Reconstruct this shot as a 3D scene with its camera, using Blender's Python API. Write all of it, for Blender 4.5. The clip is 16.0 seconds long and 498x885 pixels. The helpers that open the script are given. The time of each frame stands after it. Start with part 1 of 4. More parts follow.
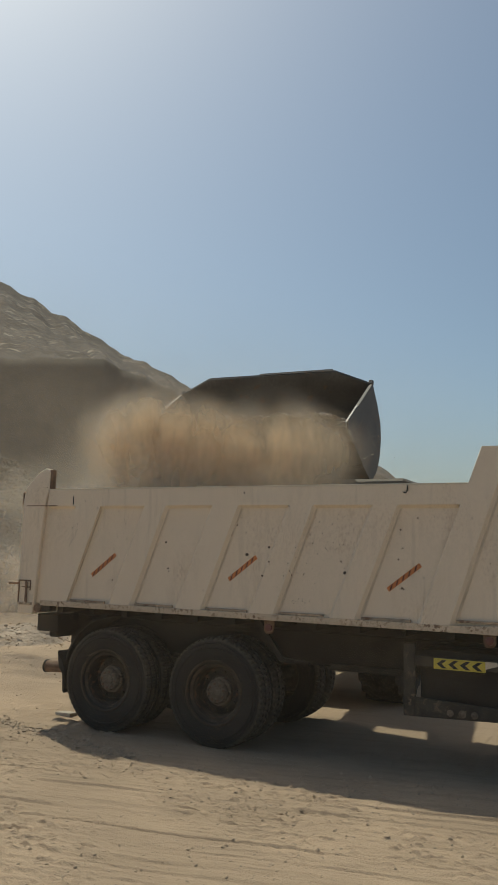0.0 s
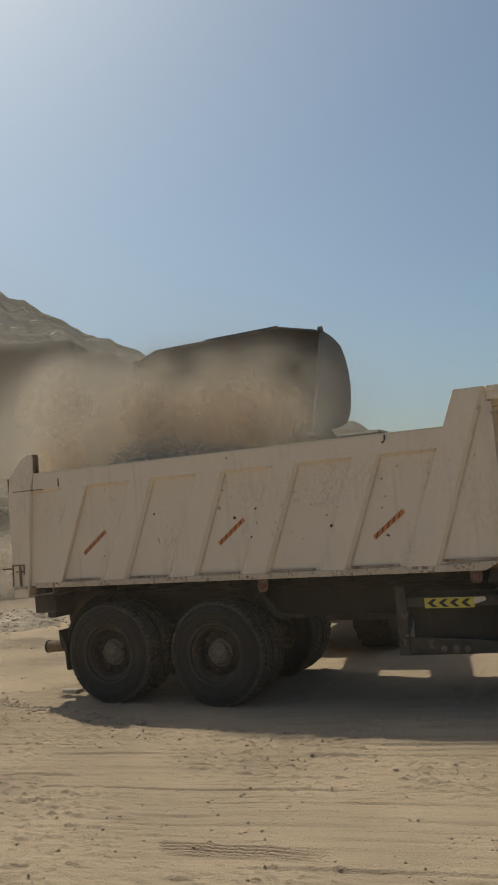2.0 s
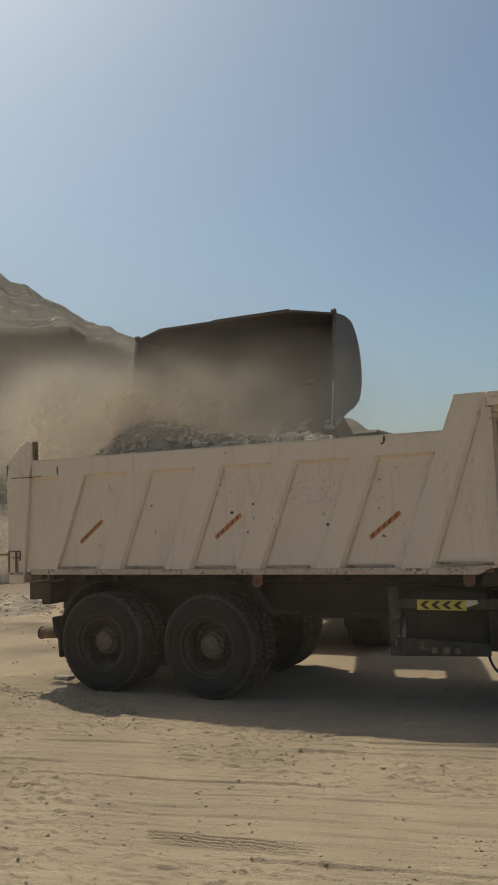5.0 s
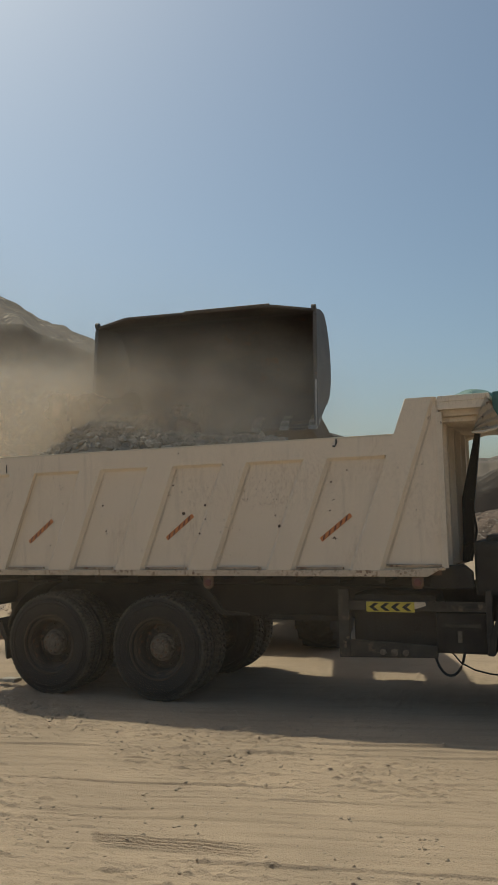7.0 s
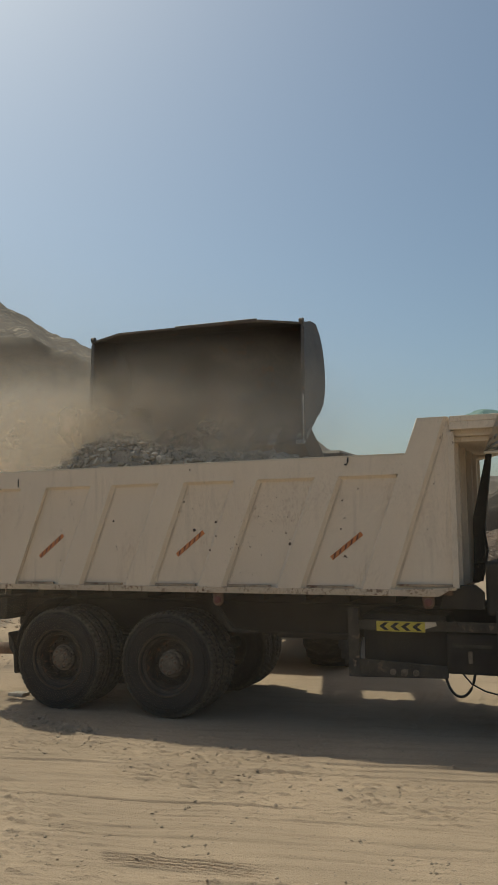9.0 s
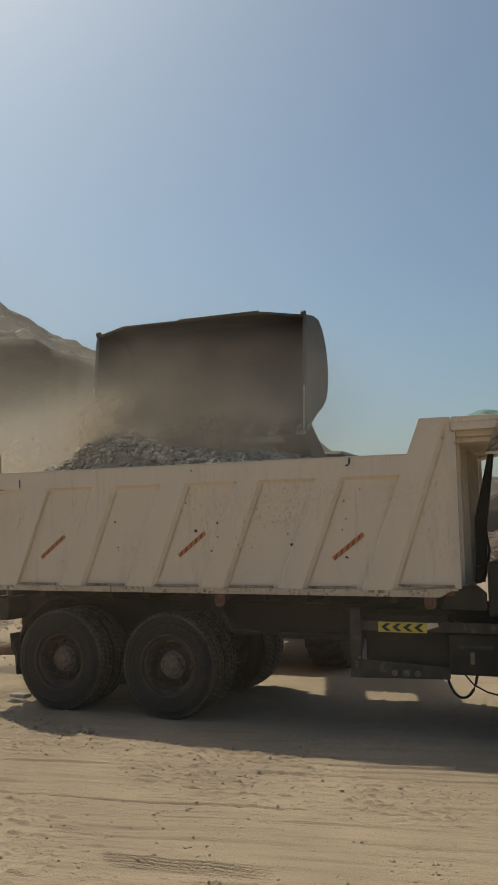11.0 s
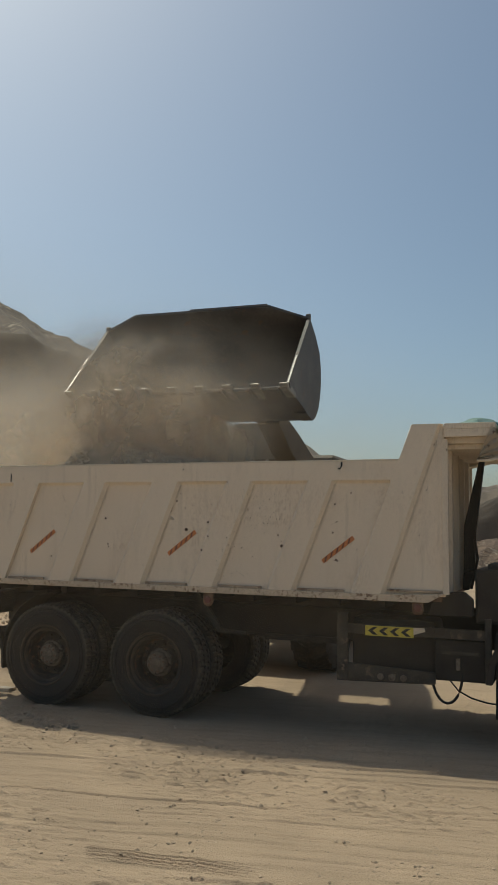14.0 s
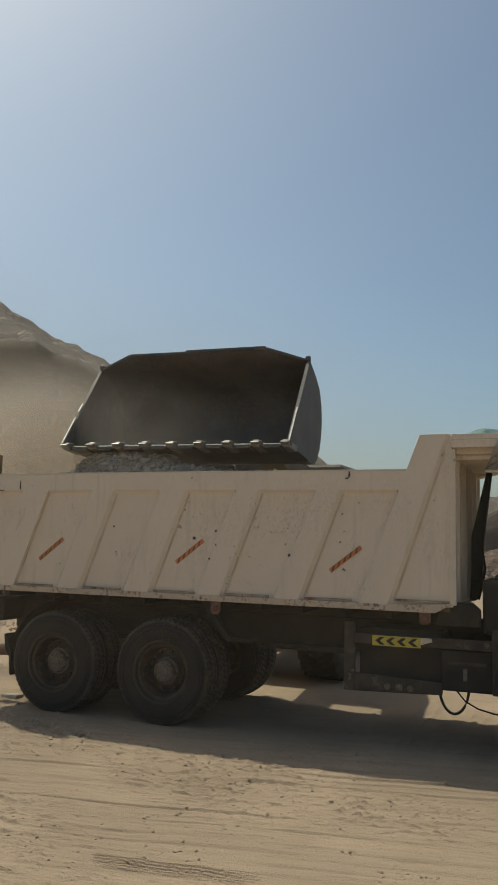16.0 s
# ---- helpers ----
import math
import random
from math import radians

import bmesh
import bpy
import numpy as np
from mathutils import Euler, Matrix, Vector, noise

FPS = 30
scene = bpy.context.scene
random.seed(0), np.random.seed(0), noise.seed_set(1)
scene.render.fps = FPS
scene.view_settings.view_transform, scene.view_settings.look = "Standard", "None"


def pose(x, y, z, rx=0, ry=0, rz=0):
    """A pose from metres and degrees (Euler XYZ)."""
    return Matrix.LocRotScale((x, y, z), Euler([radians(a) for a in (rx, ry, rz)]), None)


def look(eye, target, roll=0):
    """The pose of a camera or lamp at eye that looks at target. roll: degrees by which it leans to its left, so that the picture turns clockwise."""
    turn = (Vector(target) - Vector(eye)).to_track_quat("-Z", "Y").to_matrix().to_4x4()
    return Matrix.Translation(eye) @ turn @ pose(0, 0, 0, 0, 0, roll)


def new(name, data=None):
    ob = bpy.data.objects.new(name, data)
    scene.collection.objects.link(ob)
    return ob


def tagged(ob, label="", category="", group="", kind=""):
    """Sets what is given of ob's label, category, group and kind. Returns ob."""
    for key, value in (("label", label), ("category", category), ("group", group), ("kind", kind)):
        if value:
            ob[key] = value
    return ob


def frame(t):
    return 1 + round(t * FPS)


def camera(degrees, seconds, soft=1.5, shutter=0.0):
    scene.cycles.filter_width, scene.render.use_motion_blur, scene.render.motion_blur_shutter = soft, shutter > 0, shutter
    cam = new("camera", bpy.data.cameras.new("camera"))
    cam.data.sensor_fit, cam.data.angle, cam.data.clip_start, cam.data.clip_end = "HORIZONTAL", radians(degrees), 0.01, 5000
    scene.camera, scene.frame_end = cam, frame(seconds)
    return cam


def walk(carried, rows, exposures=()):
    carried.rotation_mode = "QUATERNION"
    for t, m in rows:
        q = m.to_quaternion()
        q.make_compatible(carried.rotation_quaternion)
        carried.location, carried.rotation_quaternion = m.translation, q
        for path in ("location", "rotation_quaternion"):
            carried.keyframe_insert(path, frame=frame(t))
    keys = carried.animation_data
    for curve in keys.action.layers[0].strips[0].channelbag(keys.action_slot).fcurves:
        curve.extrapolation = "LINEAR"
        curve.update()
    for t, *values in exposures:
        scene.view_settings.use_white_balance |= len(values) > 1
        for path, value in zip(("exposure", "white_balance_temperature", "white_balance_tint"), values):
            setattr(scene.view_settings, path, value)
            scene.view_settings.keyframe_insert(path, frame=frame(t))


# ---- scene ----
cam = camera(33.8, 16.0, soft=1.1)
PATH = [
    (0, (4.181, -7.555, 1.954), (3.283, -5.789, 2.224), 1.5),
    (0.5, (4.214, -7.615, 1.943), (3.31, -5.852, 2.214), 0.1),
    (1, (4.229, -7.663, 1.94), (3.333, -5.891, 2.179), -1.5),
    (1.5, (4.208, -7.686, 1.92), (3.309, -5.911, 2.126), -3.6),
    (2, (4.202, -7.704, 1.924), (3.355, -5.902, 2.11), -4.3),
    (2.5, (4.197, -7.7, 1.928), (3.364, -5.89, 2.097), -3.6),
    (3, (4.197, -7.726, 1.937), (3.366, -5.914, 2.103), -3.6),
    (5.3, (4.188, -7.768, 1.949), (3.357, -5.957, 2.119), -1.7),
    (5.5, (4.204, -7.76, 1.94), (3.384, -5.944, 2.111), -1.5),
    (6, (4.205, -7.762, 1.939), (3.433, -5.925, 2.11), -1.5),
    (6.5, (4.2, -7.764, 1.94), (3.442, -5.921, 2.112), -1.5),
    (7, (4.201, -7.757, 1.935), (3.463, -5.906, 2.107), -1.5),
    (7.5, (4.21, -7.769, 1.939), (3.477, -5.916, 2.115), -1.6),
    (8, (4.215, -7.775, 1.942), (3.505, -5.914, 2.122), -1.7),
    (8.5, (4.188, -7.779, 1.948), (3.48, -5.918, 2.133), -1.3),
    (9, (4.167, -7.796, 1.957), (3.415, -5.954, 2.166), -0.8),
    (11.5, (4.17, -7.787, 1.951), (3.411, -5.949, 2.164), -0.9),
    (12, (4.135, -7.793, 1.94), (3.265, -6.005, 2.153), 0.2),
    (12.5, (4.135, -7.808, 1.947), (3.205, -6.05, 2.158), 0.8),
    (13, (4.141, -7.797, 1.937), (3.246, -6.021, 2.151), 1.0),
    (13.5, (4.149, -7.803, 1.927), (3.353, -5.981, 2.143), 0.7),
    (14, (4.143, -7.826, 1.93), (3.411, -5.978, 2.148), 0.9),
    (14.5, (4.156, -7.842, 1.935), (3.429, -5.992, 2.154), 1.3),
    (15, (4.168, -7.855, 1.933), (3.442, -6.006, 2.164), 1.2),
    (15.5, (4.163, -7.862, 1.94), (3.436, -6.013, 2.171), 1.2),
    (16, (4.15, -7.863, 1.935), (3.401, -6.023, 2.173), 1.3),
]
walk(cam, [(t, look(eye, target, roll)) for t, eye, target, roll in PATH], exposures=((0, 0.0, 6450, -2.5), (16, 0.0, 6450, -2.5)))

# ---- light ----
SUN_AZ, SUN_EL = math.atan2(-0.60, 0.31), math.atan2(1.0, 0.675)
world = bpy.data.worlds.new("sky")
scene.world = world
world.use_nodes = True
sky = world.node_tree.nodes.new("ShaderNodeTexSky")
sky.sky_type, sky.sun_disc = "NISHITA", False
sky.sun_elevation, sky.sun_rotation = SUN_EL, SUN_AZ
sky.air_density, sky.dust_density, sky.ozone_density, sky.altitude = 1.0, 3.3, 1.3, 300
bg = world.node_tree.nodes["Background"]
world.node_tree.links.new(sky.outputs[0], bg.inputs[0])
bg.inputs[1].default_value = 0.091
sun = new("sun", bpy.data.lights.new("sun", "SUN"))
sun.data.energy, sun.data.angle, sun.data.color = 2.8, radians(0.8), (1.0, 0.93, 0.82)
sun.matrix_basis = look((-30, 15.5, 50), (0, 0, 0))
scene.cycles.transparent_max_bounces = 64


# ---- materials ----
def mat(name, base, rough=0.8, metal=0.0, var=0.25, scale=3.0, fine=40.0, bump=0.2, dist=0.01, spots=None, spot_scale=14.0, spot_cut=0.68,
        dust=None, dust_amount=0.0, stretch=(1, 1, 1), per_object=0.0, streaks=0.0, translucent=0.0):
    """A procedural surface: two scales of variation, optional chips or rust, a dust film on what faces up, and fine relief."""
    m = bpy.data.materials.new(name)
    m.use_nodes = True
    nt = m.node_tree
    N, L = nt.nodes, nt.links
    b = N["Principled BSDF"]
    b.inputs["Roughness"].default_value, b.inputs["Metallic"].default_value = rough, metal
    tc, mp = N.new("ShaderNodeTexCoord"), N.new("ShaderNodeMapping")
    mp.inputs["Scale"].default_value = stretch
    L.new(tc.outputs["Object"], mp.inputs[0])

    def noise_tex(s, detail, vec=None):
        n = N.new("ShaderNodeTexNoise")
        n.inputs["Scale"].default_value, n.inputs["Detail"].default_value = s, detail
        L.new((vec or mp).outputs[0], n.inputs["Vector"])
        return n

    def ramp(sock, lo, hi, a=0.0, z=1.0):
        r = N.new("ShaderNodeMapRange")
        r.inputs[1].default_value, r.inputs[2].default_value, r.inputs[3].default_value, r.inputs[4].default_value = lo, hi, a, z
        L.new(sock, r.inputs[0])
        return r.outputs[0]

    def mix(fac, a, c):
        x = N.new("ShaderNodeMix")
        x.data_type = "RGBA"
        for s, v in ((x.inputs[0], fac), (x.inputs[6], a), (x.inputs[7], c)):
            if isinstance(v, tuple):
                s.default_value = v
            elif isinstance(v, float):
                s.default_value = v
            else:
                L.new(v, s)
        return x.outputs[2]

    def tone(c, f):
        return tuple(min(1, v * f) for v in c) + (1.0,)

    big, small = noise_tex(scale, 6), noise_tex(fine, 4)
    col = mix(ramp(big.outputs[0], 0.3, 0.7), tone(base, 1 - var), tone(base, 1 + var))
    col = mix(ramp(small.outputs[0], 0.35, 0.7, 0.0, 0.6), col, tone(base, 1 - 1.3 * var))
    if streaks:
        ms = N.new("ShaderNodeMapping")
        ms.inputs["Scale"].default_value = (9, 9, 0.9)
        L.new(tc.outputs["Object"], ms.inputs[0])
        sn = noise_tex(1.6, 5, ms)
        col = mix(ramp(sn.outputs[0], 0.55, 0.78, 0.0, streaks), col, tone(base, 0.62))
    if per_object:
        oi = N.new("ShaderNodeObjectInfo")
        col = mix(ramp(oi.outputs["Random"], 0, 1, 0, per_object), col, tone(base, 0.5))
    if spots:
        sp, msk = noise_tex(spot_scale, 3), noise_tex(spot_scale * 0.17, 3)
        f = N.new("ShaderNodeMath")
        f.operation = "MULTIPLY"
        L.new(ramp(sp.outputs[0], spot_cut, spot_cut + 0.04), f.inputs[0])
        L.new(ramp(msk.outputs[0], 0.42, 0.6), f.inputs[1])
        col = mix(f.outputs[0], col, tone(spots, 1.0))
    if dust:
        ge, sx = N.new("ShaderNodeNewGeometry"), N.new("ShaderNodeSeparateXYZ")
        L.new(ge.outputs["Normal"], sx.inputs[0])
        f = N.new("ShaderNodeMath")
        f.operation = "MULTIPLY"
        L.new(ramp(sx.outputs[2], -0.2, 0.9, 0.35, 1.0), f.inputs[0])
        L.new(ramp(big.outputs[0], 0.25, 0.7, 0.3 * dust_amount, dust_amount), f.inputs[1])
        col = mix(f.outputs[0], col, tone(dust, 1.0))
    L.new(col, b.inputs["Base Color"])
    if bump:
        bp = N.new("ShaderNodeBump")
        bp.inputs["Strength"].default_value, bp.inputs["Distance"].default_value = bump, dist
        L.new(small.outputs[0], bp.inputs["Height"])
        L.new(bp.outputs[0], b.inputs["Normal"])
    if translucent:
        tr, ms = N.new("ShaderNodeBsdfTranslucent"), N.new("ShaderNodeMixShader")
        L.new(col, tr.inputs[0])
        ms.inputs[0].default_value = translucent
        L.new(b.outputs[0], ms.inputs[1])
        L.new(tr.outputs[0], ms.inputs[2])
        L.new(ms.outputs[0], N["Material Output"].inputs[0])
    return m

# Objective
Return exactly the lines from the line that has "for path, value" to the line that has "scene.view_settings.keyframe_insert(path, frame=frame(t))", both of them included.

# Exercise answer
        for path, value in zip(("exposure", "white_balance_temperature", "white_balance_tint"), values):
            setattr(scene.view_settings, path, value)
            scene.view_settings.keyframe_insert(path, frame=frame(t))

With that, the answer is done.